アマゾン、量子チップ「オセロット」で量子コンピューティング市場に参入

アマゾンが量子コンピューティング分野への本格参入を果たし、エラー訂正効率を従来より最大90%向上させた量子チップ「オセロット」を2025年2月27日に発表した。
各企業が量子コンピュータへの参入を進める中、競争を激化させ、量子コンピューターの実用化が大きく前進する可能性が高まっている。
エラー訂正技術が量子コンピューティングの実用化を加速
アマゾンが開発した量子チップ「オセロット」は、量子コンピューティングにおける最大の課題であるエラー問題の解決に大きく貢献する可能性を秘めている。

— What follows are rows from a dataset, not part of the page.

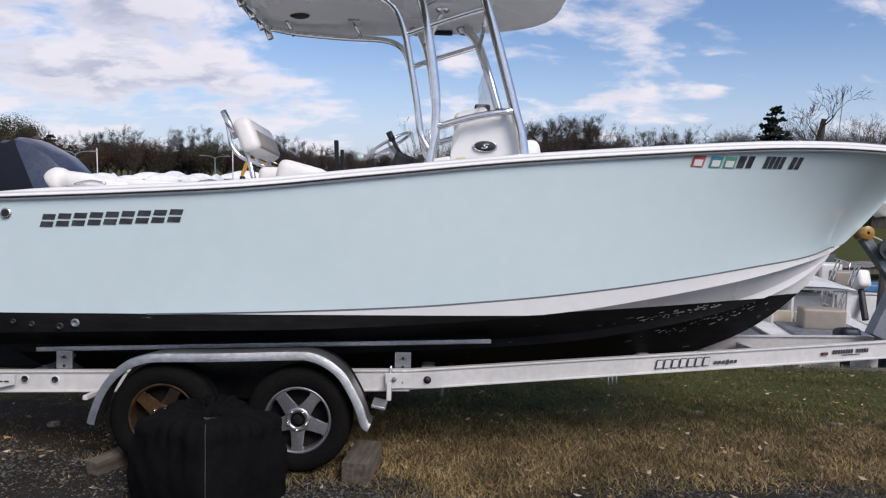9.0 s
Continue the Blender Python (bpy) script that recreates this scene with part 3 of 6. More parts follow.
# aft deck with motor well either side of the engine
for s in (-1, 1):
    part("stern_platform", box((0.24, 0.56, 0.045), pose(-4.49, s * 0.70, 1.185), 0.02, 3), M_GEL, BOAT, "white rounded stern platform", True)
    side = [(-4.34, 1.16), (-4.27, 1.36), (-4.16, 1.56), (-4.04, 1.70), (-3.55, 1.75), (-3.55, 1.35), (-4.31, 1.2)]
    part("stern_corner", prism([(a, b) for a, b in side], 0.22, pose(0, s * 0.82 + 0.11, 0, 90, 0, 0), 0.02), M_GEL, BOAT)
part("motor_well", box((0.55, 1.5, 0.5), pose(-4.05, 0, 1.30), 0.05), M_GEL, BOAT)

# coaming bolster and aft seat cushions
bol = bmesh.new()
add_tube(bol, smooth_path([(-3.84, -0.86, 1.77), (-3.78, -0.86, 1.815), (-3.66, -0.87, 1.81), (-3.50, -0.88, 1.79), (-3.30, -0.89, 1.765)], 6), [0.035, 0.062, 0.074, 0.078] + [0.080] * 3 + [0.074, 0.066] + [0.055] * 8 + [0.038] * 7 + [0.012], 14)
part("bolster", bol, M_VINYL, BOAT, "white vinyl aft bolster cushion", True)
part("bolster", box((0.80, 0.34, 0.10), pose(-3.32, -0.60, 1.785, 0, 2, 0), 0.045, 4), M_VINYL, BOAT, "", True)
for s in (-1, 1):
    part("rod_cleat", tube([(-3.62, s * 0.98, 1.775), (-3.52, s * 0.98, 1.80), (-3.42, s * 0.98, 1.785)], 0.009, 8, 4), M_STEEL, BOAT, "low stainless cleat")
hole = bmesh.new()
add_lathe(hole, [(0.0, 0.0), (0.016, 0.0), (0.024, 0.010), (0.032, 0.009), (0.036, 0.0)], 20, pose(-3.99, -side_y(-3.99, 1.575) - 0.002, 1.575, 90, 0, 0))
part("drain_ring", hole, M_STEEL, BOAT, "polished drain ring")
hole = bmesh.new()
add_lathe(hole, [(0.0, 0.008), (0.024, 0.008)], 16, pose(-3.99, -side_y(-3.99, 1.575) - 0.006, 1.575, 90, 0, 0))
part("drain_hole", hole, M_BLACK, BOAT)
for k, (hx, hz, hr) in enumerate(((-3.86, 0.865, 0.018), (-3.68, 0.855, 0.022), (-3.58, 0.88, 0.026), (-3.98, 0.88, 0.016))):
    th = bmesh.new()
    add_lathe(th, [(0.0, 0.004), (hr * 0.55, 0.004), (hr * 0.6, 0.012), (hr, 0.010), (hr * 1.1, 0.0)], 18, pose(hx, -side_y(hx, hz) - 0.002, hz, 90, 0, 0))
    part("through_hull", th, M_GALV if k == 2 else M_BLACK, BOAT, "worn through-hull fitting")


def on_hull(x, z, out=0.004):
    return Vector((x, -side_y(x, z) - out, z))


def hull_patch(x0, x1, z0, z1, shear=0.0, n=3):
    """A thin decal that follows the near topside."""
    bm = bmesh.new()
    add_grid(bm, [[on_hull(x + shear * (z - z0), z) for z in np.linspace(z1, z0, 3)] for x in np.linspace(x0, x1, n)])
    return bm


# maker's name: slanted plain blocks, one for each character
name_x, name_w = -3.76, 0.1015
for k in range(9):
    x = name_x + k * name_w
    zb = 1.492 + (x + 3.8) * 0.062
    w = name_w - 0.020
    for z0, z1, trim in ((0.0, 0.035, 0.0), (0.047, 0.082, 0.0)):
        part("name_block", hull_patch(x - 0.016 + 0.35 * z0, x + w - 0.016 - trim + 0.35 * z0, zb + z0, zb + z1, 0.35), M_DECAL, BOAT)
# registration: plain bars
rx = [(0.655, 0.05), (0.72, 0.042), (0.845, 0.031), (0.883, 0.031), (0.921, 0.031), (0.959, 0.031), (1.042, 0.036), (1.088, 0.036)]
for x, w in rx:
    part("registration_bar", hull_patch(x, x + w, 1.99 + 0.03 * (x - 0.65), 2.065 + 0.03 * (x - 0.65), 0.25), M_DECAL, BOAT)
for x, mm in ((0.345, M_STICK_RED), (0.465, M_STICK_TEAL), (0.56, M_STICK_GREEN)):
    stk = part("sticker", hull_patch(x, x + 0.082, 1.985, 2.055, 0.22), mm, BOAT, "small square validation sticker")
    bm = bmesh.new()
    add_grid(bm, [[on_hull(xx + 0.22 * (z - 1.985), z, 0.006) for z in (2.032, 1.992)] for xx in (x + 0.014, x + 0.07)])
    part("sticker_face", bm, M_GEL, stk)

# ---- console
CON = part("console", prism([(-1.19, 1.31), (-1.175, 2.12), (-1.16, 2.26), (-1.10, 2.385), (-0.92, 2.425), (-0.76, 2.415), (-0.66, 2.36), (-0.60, 2.15), (-0.52, 1.95), (-0.50, 1.31)], 0.76,
                            pose(0, 0.38, 0, 90, 0, 0), 0.05), M_GEL, BOAT, "white moulded helm console")
part("tag", box((0.07, 0.004, 0.022), pose(-1.10, -0.383, 2.07, 0, -4, 0), 0.001), M_TAG, CON, "small faded yellow tag")
part("console_pod", box((0.26, 0.5, 0.13), pose(-1.02, 0, 2.40, 0, -14, 0), 0.05, 3), M_GEL, CON, "", True)
part("console_seat", box((0.24, 0.62, 0.62), pose(-0.585, 0, 1.93, 0, -8, 0), 0.09, 4), M_VINYL, CON, "rounded vinyl front seat back", True)
shield = bmesh.new()
cur = []
for k in range(13):
    a = -1 + 2 * k / 12
    x0, y = -0.77 - 0.24 * a * a, 0.28 * a
    cur.append([(x0, y, 2.41), (x0 * 0.5 - 0.435 - 0.01 * a * a, y * 0.84, 2.62 - 0.02 * a * a), (-0.92 - 0.04 * a * a, y * 0.60, 2.80 - 0.09 * a * a)])
add_grid(shield, cur)
ws = part("windshield", shield, M_ACRYLIC, CON, "smoked acrylic windshield", True)
ws.visible_shadow = False
part("compass", box((0.12, 0.14, 0.07), pose(-0.94, -0.14, 2.475), 0.02), M_BLACK, CON, "black compass on the dash")
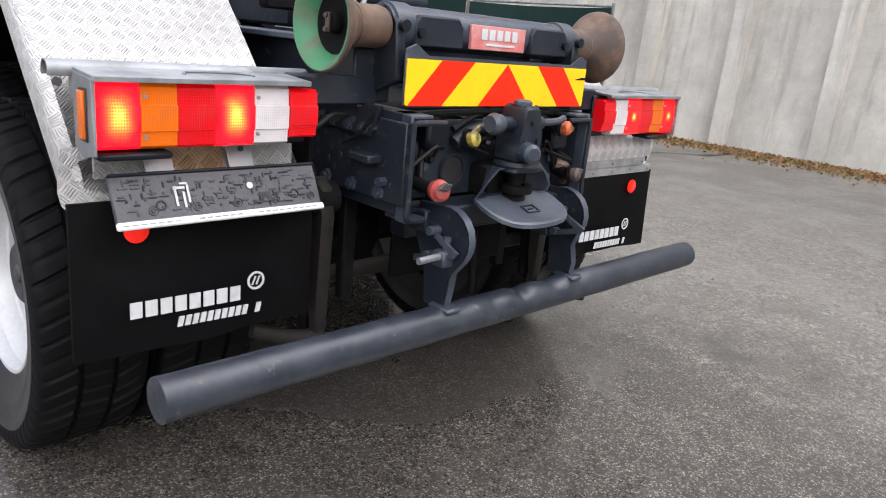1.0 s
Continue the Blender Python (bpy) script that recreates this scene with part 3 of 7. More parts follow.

このプロトタイプには「キャットキュービット(※)」技術が採用されており、特定のエラーを抑制するよう設計されているのが特徴だ。量子状態の重ね合わせを利用することでエラーの影響を軽減する仕組みとなっている。
アマゾンの量子ハードウェア部門ディレクター、オスカー・ペインター氏は「オセロットは量子コンピュータにおけるエラー対処方法において際立っている」と述べた。従来の量子チップと比較して、エラー訂正の効率性を最大90%向上させる技術的基盤を持つことから、長年にわたって課題とされてきたエラー率の低減に大きく寄与するものと見られる。
量子コンピューティングは、従来のコンピュータが使用する二進法のビットではなく、量子ビット(キュービット)を使用する点が革新的だ。キュービットはより多くの情報を保持し、複数の状態を同時に存在させることができるため、従来のコンピュータでは解決困難な複雑な問題に対応できると期待されている。技術的にも産業的にも大きな前進となるだろう。
※キャットキュービット
シュレディンガーの猫という量子物理学の思考実験に由来する技術。量子状態の重ね合わせを利用して量子情報を保護し、エラーの影響を軽減する仕組み。
量子コンピューティングが切り開く未来の可能性
アマゾンが量子チップ領域に参入したことで、量子コンピューティングの応用分野にも大きな影響を与えると予測される。
特に新薬の発見においては、複雑な分子のシミュレーションを高速に行うことで、従来よりも効率的な薬剤開発が実現すると言われている。また、サステナブルな食料生産に関しても、量子コンピュータを活用した農業における最適化や新しい作物の開発に寄与する可能性がある。
一方で、量子コンピュータの発展は暗号技術にも影響を及ぼす。
現在の暗号技術を破る能力を持つ量子コンピュータの開発が進むことで、情報セキュリティには新たな課題が生まれることになる。ビットコインなどの暗号資産も、影響を免れないだろう。なお、対策として、量子耐性のある暗号技術の開発も同時に進められている。
2月19日には、Microsoftが新たな量子チップ「Majorana 1」を発表し、大きな注目を集めるなど、量子コンピューティング産業の競争が激化しつつある。
今後、各社の技術革新がさらに加速することになるだろう。